To summarize, remember, to be successful at anything, knowledge is important. What is vital, however, is being proficient at networking. Networking, though, is about building solid relationship where people know you, like you, and trust you. Those things are achieved through certain actions and interactions with those in your network. These actions involve consistent generosity, reliability, and commitment to others, just to mention a few.

Building a Networking Relationship: 6 of 7

Whether you are 19, 90 or somewhere in between, you now know more people than you could possibly meet over the next year (maybe two or three). Think about it. You know people in your community. You know people from high school, college, and your plethora of career moves (or those moving careers around you). You know people through your kids, parents, or family. You know lots of people.

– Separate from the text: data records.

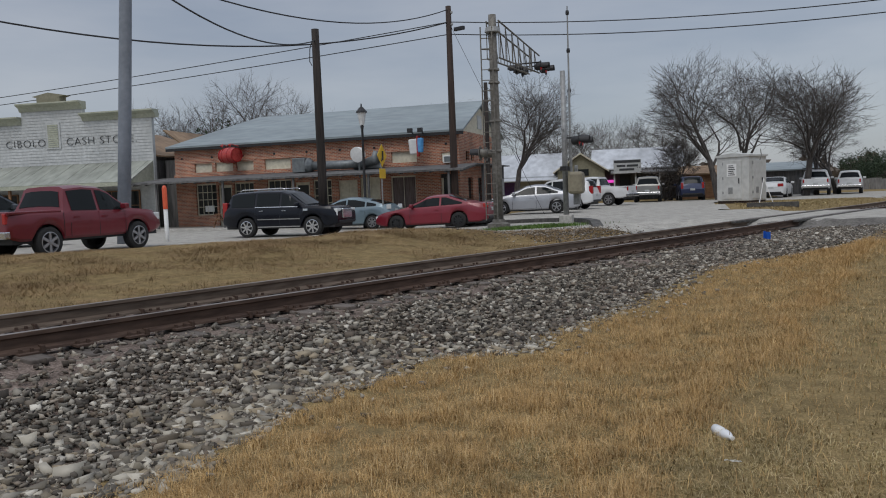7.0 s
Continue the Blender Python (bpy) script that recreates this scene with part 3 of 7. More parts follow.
def brick_building():
    """Long two-storey shop of red brick; local x runs along the street, y away from it."""
    L, D, H = 17.2, 8.2, 4.72
    b = thing("brick_building", pose(*st(-28.7, 40.0, 0.0), 0, 0, ANG), "long red brick shop building with grey tin roof and porch", "building")
    upper = [(1.0, 2.15, 3.22, 3.72), (2.35, 3.5, 3.22, 3.72), (3.7, 4.8, 3.22, 3.72), (5.5, 7.1, 3.2, 3.75), (7.35, 7.9, 3.2, 3.75), (13.0, 14.4, 3.2, 3.8), (15.75, 16.5, 3.02, 3.6)]
    lower = [(1.0, 2.35, 0.75, 2.55), (2.45, 3.35, 0.12, 2.45), (3.5, 4.75, 0.75, 2.55), (5.6, 7.1, 0.75, 2.6), (7.3, 8.2, 0.12, 2.4), (8.4, 9.5, 0.75, 2.5), (9.9, 11.0, 0.5, 2.4), (11.15, 12.3, 0.6, 2.5), (12.9, 14.3, 0.75, 2.5), (15.65, 16.5, 0.12, 2.5)]
    upper = [(xa * 1.012 + 0.3, xb * 1.012 + 0.3, za, zb) for xa, xb, za, zb in upper]
    lower = [(xa * 1.012 + 0.3, xb * 1.012 + 0.3, za, zb) for xa, xb, za, zb in lower]
    bm = B()
    wall_with_holes(bm, 0, L, 0, H, 0.0, 0.3, upper + lower)
    part("front_wall", bm, BRICK, b)
    bm = B()
    box(bm, 0, 0.3, 0.3, D, 0, H)
    part("side_wall", bm, BRICK, b)
    bm = B()
    side_holes = [(0.9, 1.5, 3.2, 3.7), (1.9, 2.5, 3.2, 3.7), (3.6, 4.2, 3.2, 3.7), (1.2, 2.1, 0.15, 2.3), (3.2, 4.3, 0.8, 2.3)]
    m = pose(L, 0.3, 0, 0, 0, 90)
    tmp = B()
    wall_with_holes(tmp, 0, D - 0.6, 0, H, 0.0, 0.3, side_holes)
    bmesh.ops.transform(tmp, matrix=m, verts=tmp.verts[:])
    part("side_wall", tmp, BRICK, b)
    bm = B()
    box(bm, 0, L, D - 0.3, D, 0, H)
    part("back_wall", bm, BRICK, b)
    bm = B()
    box(bm, 0.3, L - 0.3, 0.3, D - 0.3, 3.0, 3.1)
    part("upper_floor", bm, OAK, b)
    bm = B()
    hip_roof(bm, 0, L, 0, D, H + 0.02, 6.58, 3.6, 0.0)
    roof = part("roof", bm, ROOFTIN, b, "weathered blue-grey tin roof")
    # black strip along the eaves, painted as their shadow line
    bm = B()
    box(bm, -0.34, L + 0.34, -0.335, -0.30, H - 0.24, H - 0.085)
    part("eaves_shadow_strip", bm, BLACK, roof, "black strip painting the shadow line under the eaves")
    bm = B()
    box(bm, -0.3, L + 0.3, -0.30, -0.002, H - 0.13, H - 0.10)
    part("soffit", bm, GREYWOOD, roof)
    bm = B()
    prism(bm, [(0.05, H), (D - 0.05, H), (D / 2, 6.36)], "x", L - 0.06, L - 0.01)
    part("gable", bm, CREAM, b, "cream boarded gable end")
    bm = B()
    box(bm, L - 0.012, L + 0.03, D / 2 - 0.42, D / 2 + 0.42, 5.0, 5.75)
    part("gable_vent", bm, WHITEPAINT, b)
    bm = B()
    box(bm, -0.06, L + 0.02, -0.05, 0.0, 2.98, 3.12)
    part("brick_band", bm, BRICK, b)
    for xa, xb, za, zb in upper[:6]:
        bm = B()
        box(bm, xa, xb, 0.12, 0.2, za, zb)
        part("blind_panel", bm, CREAM, b, "cream board in a blind upper window")
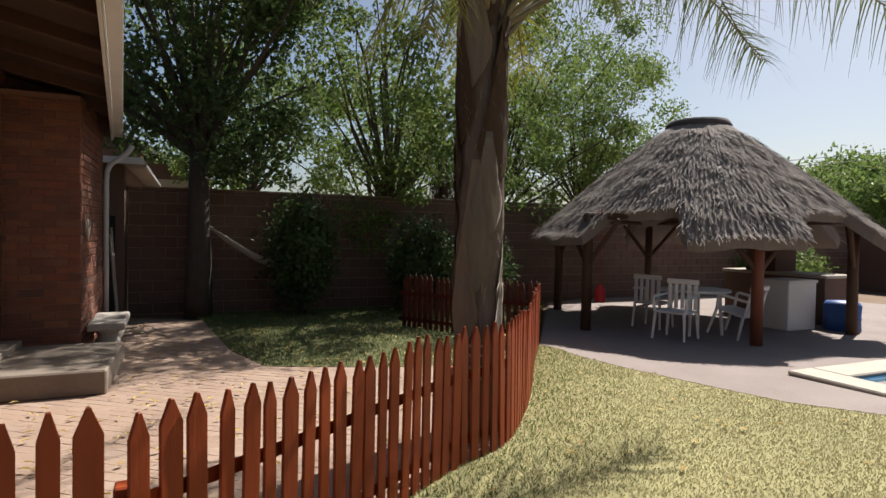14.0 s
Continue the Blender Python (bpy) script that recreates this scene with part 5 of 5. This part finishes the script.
# ---- thatched shelter ----
C = Vector((14.35, -12.85, -0.19))
lapa = thing("thatched_shelter", C, "open garden shelter with a grey thatched roof on poles", "shelter")
POSTS = [radians(a) for a in (96, 155, 213, 273, 333, 35)]
LOBES = [radians(a) for a in (84, 146, 208, 268, 328, 24)]
bm = bmesh.new()
NA, NR = 192, 26
grid = []
for j in range(NR + 1):
    t = j / NR
    row = []
    for i in range(NA):
        a = 2 * math.pi * i / NA
        near = min(abs((a - p + math.pi) % (2 * math.pi) - math.pi) for p in LOBES)
        lobe = min(1.0, max(0.0, (radians(19.0) - near) / radians(3.5)))
        lobe = lobe * lobe * (3 - 2 * lobe)
        r = 0.52 + (2.46 + 0.52 * lobe + 0.05 * noise.noise(Vector((math.cos(a) * 6, math.sin(a) * 6, 3.0))) - 0.52) * t
        z = 3.58 - 0.83 * (r - 0.52) + 0.05 * math.sin(math.pi * t)
        z += 0.05 * noise.noise(Vector((math.cos(a) * 8, math.sin(a) * 8, t * 9))) * (0.3 + t)
        row.append(bm.verts.new((r * math.cos(a), r * math.sin(a) - 0.15, z)))
    grid.append(row)
under = [bm.verts.new((v.co.x * 0.985, v.co.y * 0.985, v.co.z - 0.17)) for v in grid[-1]]
inner = [bm.verts.new((0.3 * math.cos(2 * math.pi * i / NA), 0.3 * math.sin(2 * math.pi * i / NA), 3.35)) for i in range(NA)]
for r1_, r2_ in zip(grid + [under], (grid + [under])[1:] + [inner]):
    for i in range(NA):
        bm.faces.new((r1_[i], r1_[(i + 1) % NA], r2_[(i + 1) % NA], r2_[i]))
roof_part = part("thatch_roof", bm, "thatch", lapa)
rng = np.random.default_rng(91)
sv, sf = [], []
for n4 in range(22000):
    a, t = rng.uniform(0, 2 * math.pi), rng.uniform(0.02, 1.0) ** 0.6
    i, j = int(a / (2 * math.pi) * NA) % NA, min(NR - 1, int(t * NR))
    p, q = Vector(roof_part.data.vertices[j * NA + i].co), Vector(roof_part.data.vertices[(j + 1) * NA + i].co)
    d = (q - p).normalized()
    s = Vector((-math.sin(a), math.cos(a), 0))
    nrm = d.cross(s).normalized()
    if nrm.z < 0:
        nrm = -nrm
    c = p.lerp(q, rng.uniform()) + nrm * 0.012
    d = (d + s * rng.normal(0, 0.22) + nrm * rng.uniform(-0.05, 0.30)).normalized()
    ln, wd2 = rng.uniform(0.08, 0.22), rng.uniform(0.005, 0.014)
    k = len(sv)
    sv += [tuple(c - s * wd2), tuple(c + s * wd2), tuple(c + d * ln + s * wd2 * 0.4), tuple(c + d * ln - s * wd2 * 0.4)]
    sf.append((k, k + 1, k + 2, k + 3))
tagged(quads("straw", sv, sf, "thatch", roof_part), kind="stuff")
part("ridge_cap", lathe(bmesh.new(), [(0.56, 3.53), (0.58, 3.57), (0.52, 3.67), (0.08, 3.72)], 20, (0, -0.15, 0)), "cap", lapa, "dark capping over the apex", True)
for i, a in enumerate(POSTS):
    x, y = 2.5 * math.cos(a), 2.5 * math.sin(a)
    post = part("post", T([(x, y, 0), (x * 0.995, y * 0.995, 1.1), (x, y, 1.90)], 0.085, 0.075, 12, wobble=0.03), "post_red" if i == 1 else "timber", lapa, smooth=True)
    for s in (-1, 1):
        b4 = a + s * 0.24
        part("brace", T([(x, y, 1.05), (2.48 * math.cos(b4), 2.48 * math.sin(b4), 1.80)], 0.04, 0.04, 8), "timber", lapa)
    a2 = POSTS[(i + 1) % 6]
    part("ring_beam", T([(x, y, 1.86), (2.5 * math.cos(a2), 2.5 * math.sin(a2), 1.86)], 0.06, 0.06, 8), "timber", lapa)
    part("roof_pole", T([(x, y, 1.80), (0.15 * math.cos(a), 0.15 * math.sin(a), 3.30)], 0.05, 0.04, 8), "timber", lapa)
rb = thing("hanging_bag", (13.85, -10.45, 0.28), "small red bag hanging under the thatched roof", "bag")
part("bag_body", lathe(bmesh.new(), [(0.05, 0.0), (0.085, 0.02), (0.085, 0.18), (0.05, 0.26), (0.02, 0.3)], 14), "red", rb)
part("cord", T([(0, 0, 0.3), (0, 0, 1.5)], 0.006, sides=5), "red", rb)


def plastic_chair(at, label):
    c = thing("garden_chair", at, label, "chair", "chairs under the shelter")
    part("seat", B(-0.24, -0.23, 0.40, 0.24, 0.23, 0.435, bevel=0.015), "plastic_white", c)
    for i in range(5):
        x = -0.2 + i * 0.1
        part("backrest_slat", B(x - 0.03, 0.21, 0.44, x + 0.03, 0.235, 0.818, bevel=0.008), "plastic_white", c)
    part("backrest_rail", B(-0.25, 0.205, 0.82, 0.25, 0.24, 0.90, bevel=0.012), "plastic_white", c)
    for x in (-0.22, 0.22):
        for y in (-0.21, 0.21):
            part("leg", T([(x, y, 0.41), (x * 1.12, y * 1.15, 0.0)], 0.024, 0.018, 8), "plastic_white", c)
        part("armrest", T(arc([(x * 1.1, -0.2, 0.42), (x * 1.15, -0.22, 0.64), (x * 1.1, 0.22, 0.66)], 0.06, 4), 0.022, sides=8), "plastic_white", c)
    return c


plastic_chair(pose(12.95, -11.15, -0.19, 0, 0, 200), "white plastic garden chair pulled out from the table")
plastic_chair(pose(12.72, -12.05, -0.17, -14, 0, 100), "white plastic garden chair tilted against the table")
plastic_chair(pose(14.0, -11.7, -0.19, 0, 0, 20), "white plastic garden chair at the far side of the table")
tb = thing("garden_table", (13.25, -11.85, -0.19), "white plastic garden table under the thatch", "table")
part("tabletop", lathe(bmesh.new(), [(0.50, 0.68), (0.53, 0.69), (0.53, 0.72), (0.48, 0.73)], 28), "plastic_white", tb)
for a in range(4):
    x, y = 0.36 * math.cos(a * math.pi / 2 + 0.6), 0.36 * math.sin(a * math.pi / 2 + 0.6)
    part("leg", T([(x, y, 0.68), (x * 1.15, y * 1.15, 0)], 0.03, 0.022, 8), "plastic_white", tb)
fr = thing("cabinet", (13.15, -13.9, -0.19), "white chest cabinet standing under the shelter", "cabinet")
part("body", B(-0.28, -0.35, 0.0, 0.28, 0.35, 0.80, bevel=0.012), "plastic_white", fr)
part("lid", B(-0.30, -0.37, 0.80, 0.30, 0.37, 0.85, bevel=0.01), "plastic_white", fr)
counter = thing("braai_counter", (13.95, -15.1, -0.19), "brick barbecue counter with a chimney under the thatch", "counter")
part("counter_body", B(-0.9, -0.35, 0.0, 1.2, 0.35, 0.85, bevel=0.01), "wall_far", counter)
part("worktop", B(-0.95, -0.40, 0.85, 1.25, 0.40, 0.91, bevel=0.012), "concrete", counter)
part("chimney", B(0.1, -0.3, 0.91, 0.75, 0.3, 2.2, bevel=0.01), "wall_far", counter)
drum = thing("blue_drum", (12.62, -14.55, -0.19), "blue plastic drum lying by the shelter post", "drum")
part("body", lathe(bmesh.new(), [(0.25, 0.0), (0.28, 0.03), (0.27, 0.2), (0.285, 0.22), (0.27, 0.24), (0.28, 0.44), (0.24, 0.5), (0.06, 0.52)], 20), "blue", drum, smooth=True)

# ---- pool, pole, wires ----
pool = thing("pool", (9.25, -13.05, -0.145), "swimming pool corner with pale stone coping", "pool")
part("water_surface", B(-0.55, -4.0, -0.02, 1.0, 2.2, 0.008), "water", pool)
for b2 in ((-0.95, 2.2, 0.0, 1.4, 2.6, 0.05), (1.0, -4.0, 0.0, 1.4, 2.2, 0.05), (-0.95, -4.0, 0.0, -0.55, 2.2, 0.05)):
    part("coping", B(*b2, bevel=0.015), "concrete", pool)
pole = thing("washing_pole", (4.95, -3.62, -0.22), "weathered horizontal clothes-line pole with a hook on an upright", "pole")
part("arm", T([(1.30, -0.335, 1.803), (1.05, -0.251, 1.758), (0.0, 0.06, 1.60)], 0.0085, 0.0105, 14), "concrete", pole, smooth=True)
part("upright", T([(0, 0.06, 0), (0, 0.06, 1.66)], 0.03, 0.028, 12), "concrete", pole, smooth=True)
part("hook", T(arc([(1.25, -0.307, 1.81), (1.25, -0.307, 1.845), (1.235, -0.303, 1.85), (1.233, -0.303, 1.825)], 0.006, 3), 0.003, sides=6), "metal", pole)

for z, y in ((5.2, -30.0), (4.7, -28.0)):
    tagged(finish("overhead_cable", T([(-10, y - 2, z), (20, y, z - 0.3), (60, y + 6, z)], 0.012, sides=5), "wire"), "thin dark overhead cable", "cable")

# ---- paving bricks and grass ----


def pavers(owner, poly, mat, angle, zone, length=0.22, width=0.105, gap=0.007, seed=1, dz=0.006):
    """Running-bond paving clipped to an outline; the stretch in zone as single bricks."""
    r2 = random.Random(seed)
    ca, sa = math.cos(angle), math.sin(angle)
    us = [(x * ca + y * sa, -x * sa + y * ca) for x, y in poly]
    v0, v1 = min(v for _, v in us), max(v for _, v in us)
    u0, u1 = min(u for u, _ in us), max(u for u, _ in us)
    l, w = length - gap, width - gap
    shape_v = [(sx * (l / 2 - b2), sy * (w / 2 - b2), z) for z, b2 in ((-0.03, 0), (-0.004, 0), (0.0, 0.004)) for sx, sy in ((-1, -1), (1, -1), (1, 1), (-1, 1))]
    shape_f = [(8, 9, 10, 11)] + [q for k in range(4) for q in ((k, (k + 1) % 4, 4 + (k + 1) % 4, 4 + k), (4 + k, 4 + (k + 1) % 4, 8 + (k + 1) % 4, 8 + k))]
    me = bpy.data.meshes.new("paving_brick")
    me.from_pydata(shape_v, [], shape_f)
    me.materials.append(M[mat])
    rv, rf, count = [], [], 0
    j = 0
    v = v0
    while v < v1:
        u = u0 - (j % 2) * length / 2
        while u < u1:
            x, y = u * ca - v * sa, u * sa + v * ca
            if inside(poly, x, y):
                m = Matrix.Translation((x, y, ground_z(x) + dz + r2.uniform(-0.0015, 0.002))) @ Matrix.Rotation(angle + r2.uniform(-0.015, 0.015), 4, "Z") @ Matrix.Rotation(r2.uniform(-0.006, 0.006), 4, "X") @ Matrix.Rotation(r2.uniform(-0.005, 0.005), 4, "Y")
                if zone and zone[0] < x < zone[1] and zone[2] < y < zone[3] and count < 300:
                    ob = new("paving_brick", me)
                    ob.parent, ob.matrix_basis = owner, m
                    count += 1
                else:
                    k = len(rv)
                    rv += [tuple(m @ Vector(p)) for p in shape_v]
                    rf += [tuple(i + k for i in f) for f in shape_f]
            u += length
        v += width
        j += 1
    tagged(quads("paving_bricks", rv, rf, mat, owner), kind="stuff")


def grass_field(owner, poly, mat, n, h, seed, name="grass_blades", keep=None):
    rng = np.random.default_rng(seed)
    xs2, ys2 = [p[0] for p in poly], [p[1] for p in poly]
    pts = rng.uniform((min(xs2), min(ys2)), (max(xs2), max(ys2)), (n * 3, 2))
    pts = [p for p in pts if inside(poly, p[0], p[1]) and (keep is None or keep(p[0], p[1], rng))][:n]
    vv, ff = [], []
    for x, y in pts:
        a, hh, w = rng.uniform(0, 6.28), h * rng.uniform(0.5, 1.3), rng.uniform(0.002, 0.004)
        lean = rng.normal(0, 0.6, 2) * hh
        z = ground_z(x)
        dx, dy = math.cos(a) * w, math.sin(a) * w
        k = len(vv)
        vv += [(x - dx, y - dy, z), (x + dx, y + dy, z), (x + lean[0] * 0.4 + dx * 0.8, y + lean[1] * 0.4 + dy * 0.8, z + hh * 0.6), (x + lean[0] * 0.4 - dx * 0.8, y + lean[1] * 0.4 - dy * 0.8, z + hh * 0.6), (x + lean[0], y + lean[1], z + hh)]
        ff += [(k, k + 1, k + 2, k + 3), (k + 3, k + 2, k + 4)]
    tagged(quads(name, vv, ff, mat, owner), kind="stuff")


pavers(yard, YARD, "paver", 0.0, (4.6, 8.0, -2.2, -0.05), seed=101, dz=-0.002)
pavers(pathway, PATHWAY, "paver_worn", radians(-38), (6.0, 8.4, -4.3, -2.0), seed=102, dz=0.004)
pavers(garden_paving, GARDEN, "paver_pale", radians(52), (9.0, 12.0, -6.5, -3.6), seed=103, gap=0.005, dz=-0.0015)
grass_field(lawn_g, LAWN_G, "grass", 26000, 0.055, 111)
near = [(5.6, -3.4), (7.0, -4.0), (8.42, -4.24)] + fence_xy + [(12.9, -8.98), (12.4, -8.92), (11.6, -9.0), (10.7, -9.2), (9.9, -9.4), (9.2, -9.9), (8.6, -10.9), (7.0, -10.6), (6.2, -6.0)]
grass_field(lawn_d, near, "grass_dry", 120000, 0.016, 112)
grass_field(lawn_d, near, "grass", 22000, 0.032, 113, keep=lambda x, y, rng: min((Vector((x, y, 0)) - p).length for p in FENCE[::4]) < 0.25 + 0.95 * rng.random() ** 2)
grass_field(lawn_b, GLAWN, "grass", 40000, 0.04, 114)
rv, rf = [], []
rng = np.random.default_rng(121)
for poly, n in ((LAWN_D, 260), (GARDEN, 500), (GLAWN, 500)):
    xs2, ys2 = [p[0] for p in poly], [p[1] for p in poly]
    for x, y in rng.uniform((min(xs2), min(ys2)), (max(xs2), max(ys2)), (n * 2, 2)):
        if inside(poly, x, y):
            a, s = rng.uniform(0, 6.28), rng.uniform(0.02, 0.05)
            c, d = np.array([math.cos(a), math.sin(a)]) * s, np.array([-math.sin(a), math.cos(a)]) * s * 0.4
            z, k = ground_z(x) + 0.025, len(rv)
            rv += [(x - c[0], y - c[1], z), (x + d[0], y + d[1], z + 0.012), (x + c[0], y + c[1], z + 0.004), (x - d[0], y - d[1], z + 0.01)]
            rf.append((k, k + 1, k + 2, k + 3))
tagged(quads("fallen_leaves", rv, rf, "dead"), "dry yellow leaves scattered over lawn and paving", "leaves", kind="stuff")
lay_all()
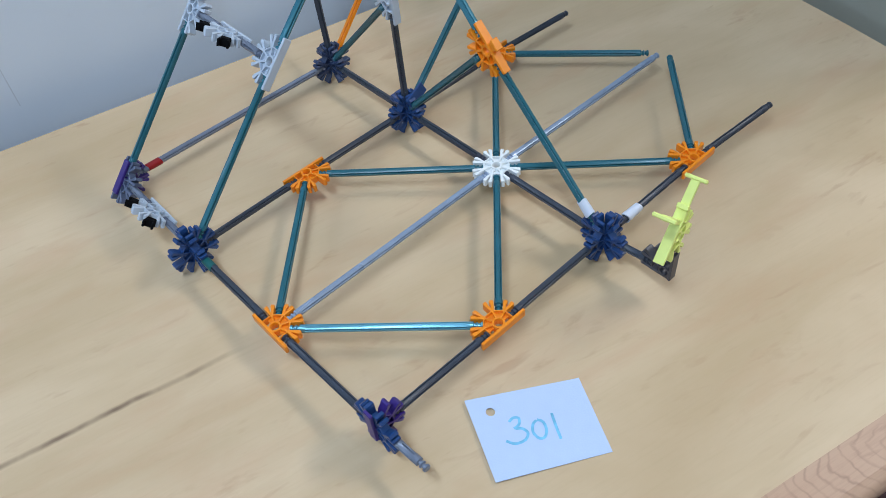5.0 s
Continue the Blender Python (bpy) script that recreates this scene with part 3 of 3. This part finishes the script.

While meeting new people is always an important part of networking, there is a tremendous advantage to networking with familiar names and faces – they already Know, Like and Trust you. That is a tremendous head start to productive and effective networking.

Given that, an important part of building your business or career network, is to dig into your “now electronic” Rolodexes, card files or little black books and mind your existing contacts. Reconnect with these old friends and acquaintances. Get caught up on their lives. Think of ways you can help them. Share with them about your professional endeavors. Remember to ask for assistance.

Remember the “Know, Like, and Trust” is already there. All you need to do is capitalize on it.